Finding out why you were denied is critical to deciding what to do next. According to Credit.org, an independent nonprofit financial counseling agency, the most common reasons for personal loan denials include the following:

  • Sparse or short credit history

  • High DTI ratio

  • Low credit score

  • Low or irregular income

  • Missing or incorrect application info

Zero in on the factor the lender thinks was the most problematic, such as your creditworthiness, and focus your efforts there for the next few weeks or months.

Review your credit report carefully, scanning for mistakes you can report or ways to improve your score. For example, if you recently paid off and closed out multiple credit cards, that might have actually hurt your credit score in the short term.

Read more: How to improve your credit score and mistakes to avoid

There are two ways to improve your debt-to-income ratio. You can either bring in more income through a pay raise or side gig, or work to pay off debt more aggressively. You could also work the problem from both ends by doing a little of both.

If you were denied a larger loan amount, you can try asking for less and see if you’ll be approved for a lower loan amount at the same terms. There’s also nothing that says you can’t have multiple personal loans, although watch out for how that impacts your credit score.

Read more: How many personal loans can you have at once?

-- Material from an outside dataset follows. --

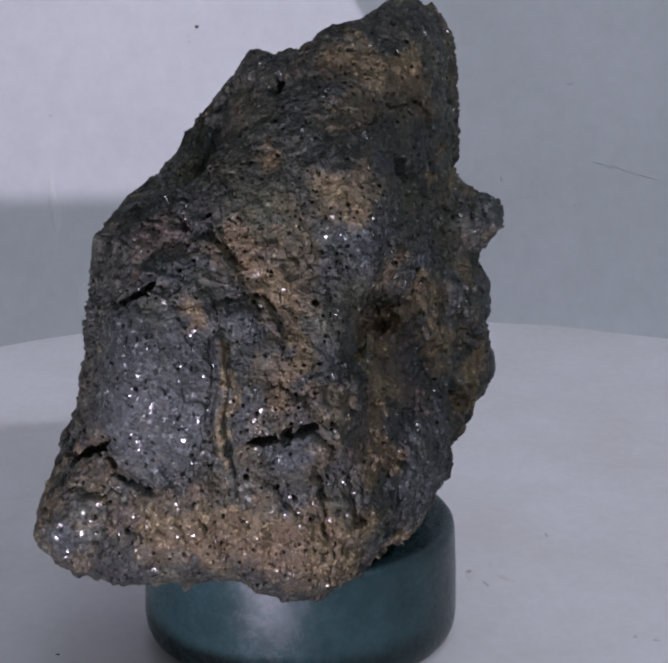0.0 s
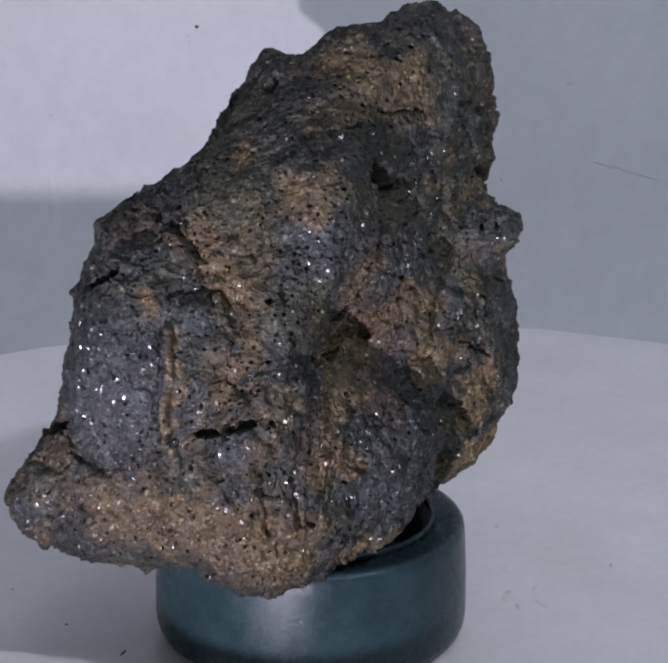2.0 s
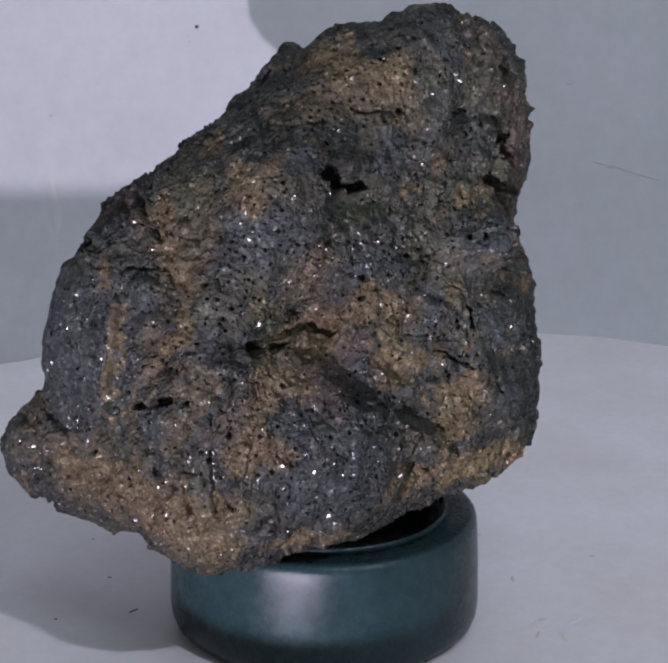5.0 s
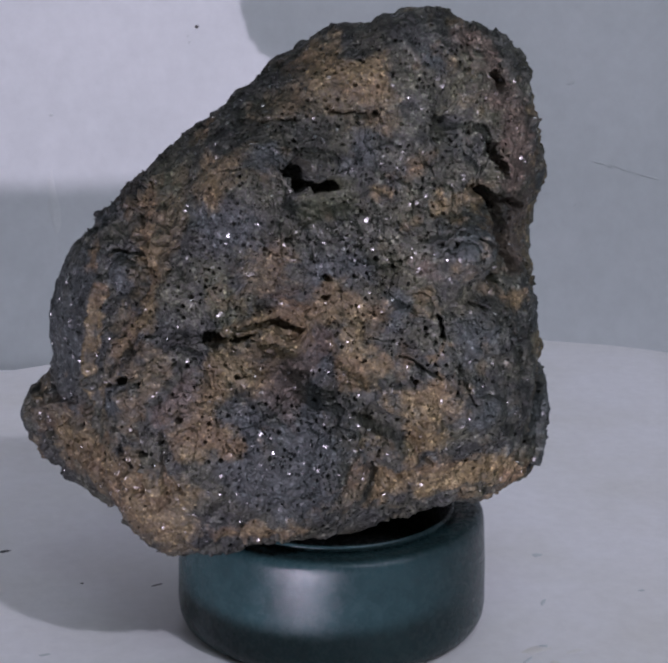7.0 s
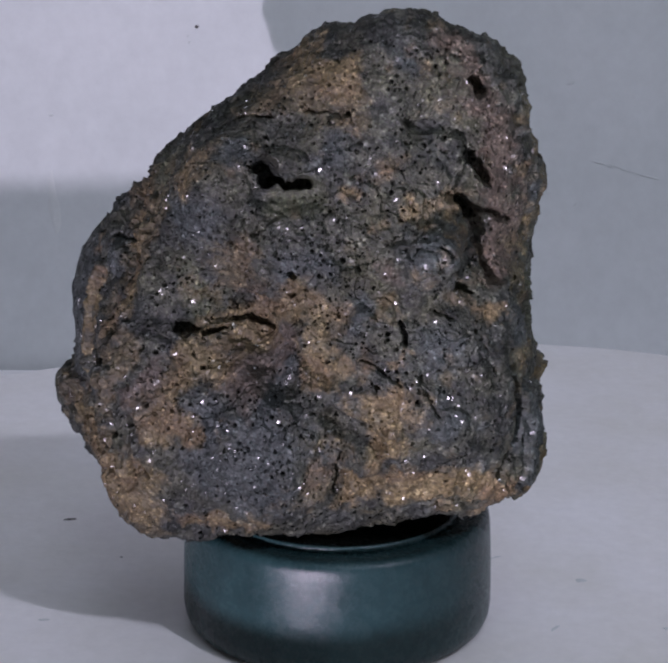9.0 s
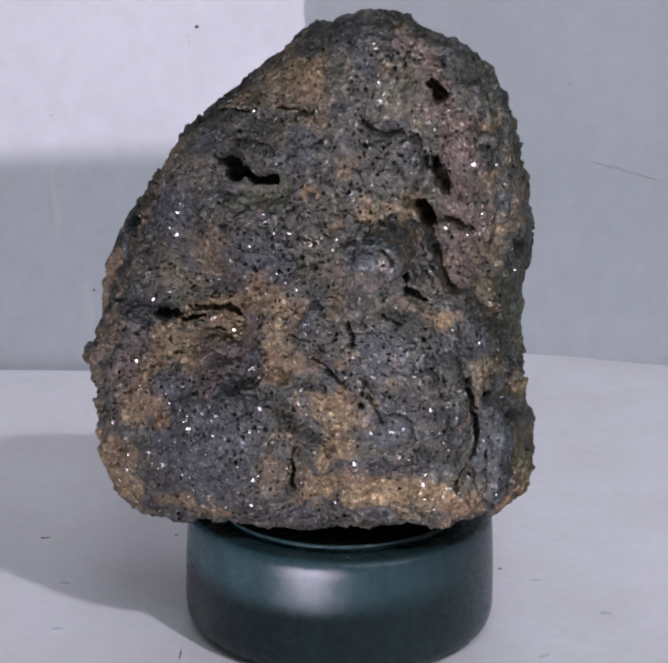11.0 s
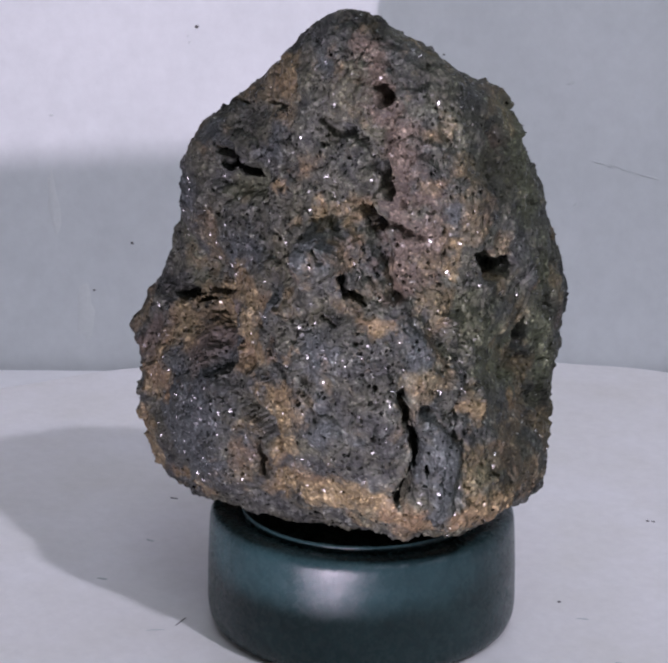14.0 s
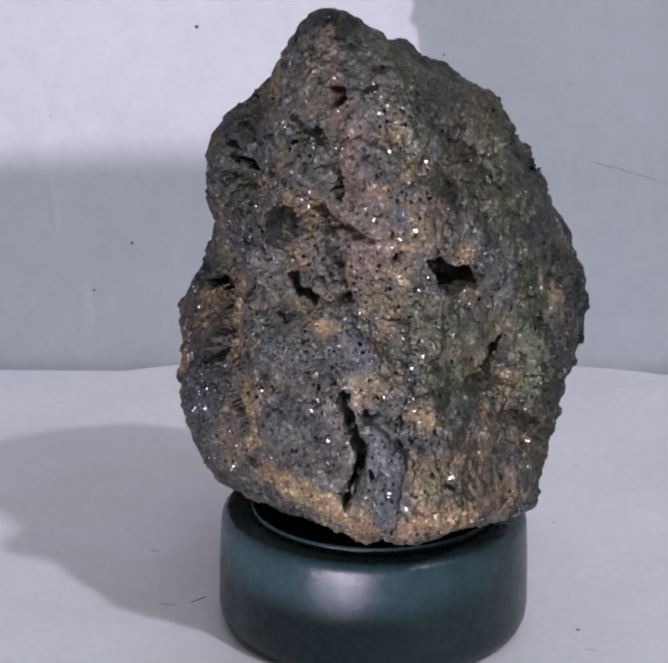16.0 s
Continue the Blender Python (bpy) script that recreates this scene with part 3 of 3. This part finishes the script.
def motions():
    mm = 0.001
    turn = [(t, pose(x * mm, y * mm, z * mm, rx, ry, rz)) for t, x, y, z, rx, ry, rz in (
        (0.0, -1.06, 0.20, 0.03, -0.08, -0.16, 64.48),
        (0.5, -0.87, 0.61, 0.01, -0.04, -0.07, 61.24),
        (1.0, -0.78, 0.27, -0.04, 0.05, -0.04, 57.39),
        (1.5, -0.44, -0.04, -0.19, 0.09, -0.00, 54.06),
        (2.0, -0.01, -0.48, -0.19, 0.07, 0.05, 49.13),
        (2.5, 0.23, -0.65, -0.08, 0.09, -0.03, 45.30),
        (3.0, 0.55, -0.27, -0.11, -0.08, -0.07, 41.93),
        (3.5, 0.98, 0.46, -0.07, -0.03, -0.09, 38.85),
        (4.0, 0.56, 0.05, -0.02, 0.02, -0.07, 34.14),
        (6.5, 1.17, 0.82, -0.13, -0.10, 0.17, 13.98),
        (7.0, 0.62, 0.39, -0.12, -0.06, 0.11, 8.66),
        (7.5, 0.23, -0.32, -0.07, -0.07, 0.10, 4.40),
        (8.0, 0.05, -0.72, 0.01, -0.02, 0.14, -0.00),
        (8.5, 0.04, -0.91, 0.06, 0.05, 0.13, -3.59),
        (9.0, 0.17, -0.65, 0.10, 0.14, 0.07, -7.34),
        (11.5, -1.20, -0.39, 0.03, -0.24, -0.01, -28.25),
        (12.0, -1.28, -0.10, -0.05, -0.16, -0.15, -30.94),
        (12.5, -0.72, 0.44, -0.05, -0.08, -0.18, -34.31),
        (13.0, -0.22, 0.39, 0.06, -0.11, -0.00, -39.37),
        (13.5, -0.12, 0.01, 0.11, -0.05, 0.01, -45.17),
        (14.0, 0.06, -0.08, 0.13, 0.03, 0.03, -50.02),
        (14.5, 0.06, -0.28, 0.16, 0.03, 0.07, -54.49),
        (15.0, 0.56, 0.30, 0.07, 0.12, -0.10, -58.92),
        (15.5, 0.87, 0.62, 0.15, 0.24, 0.03, -62.86),
        (16.0, 0.55, 0.26, 0.18, 0.19, 0.08, -67.67),
    )]
    for thing in (disc, cap, stone):
        walk(thing, turn)


motions()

Offering up collateral for a secured personal loan is one way to get approval from a lender. This means the financial institution will face less risk of default since your assets have a value that can be seized. Here are some common assets that can be offered as collateral:

  • Cash, savings or CD accounts

  • Car or other vehicle

  • Home or other real estate

  • Stocks and bonds

  • Insurance policies

  • Jewelry and art

  • Antiques or collectibles

Check with the lender for specific criteria on what they consider acceptable collateral to secure a personal loan.

And last but not least, if you don’t have the credit history to secure a personal loan, consider asking a trusted family member or friend to co-sign. The co-signer is added to the loan agreement and shares financial responsibility if you fail to make a payment or default on the loan.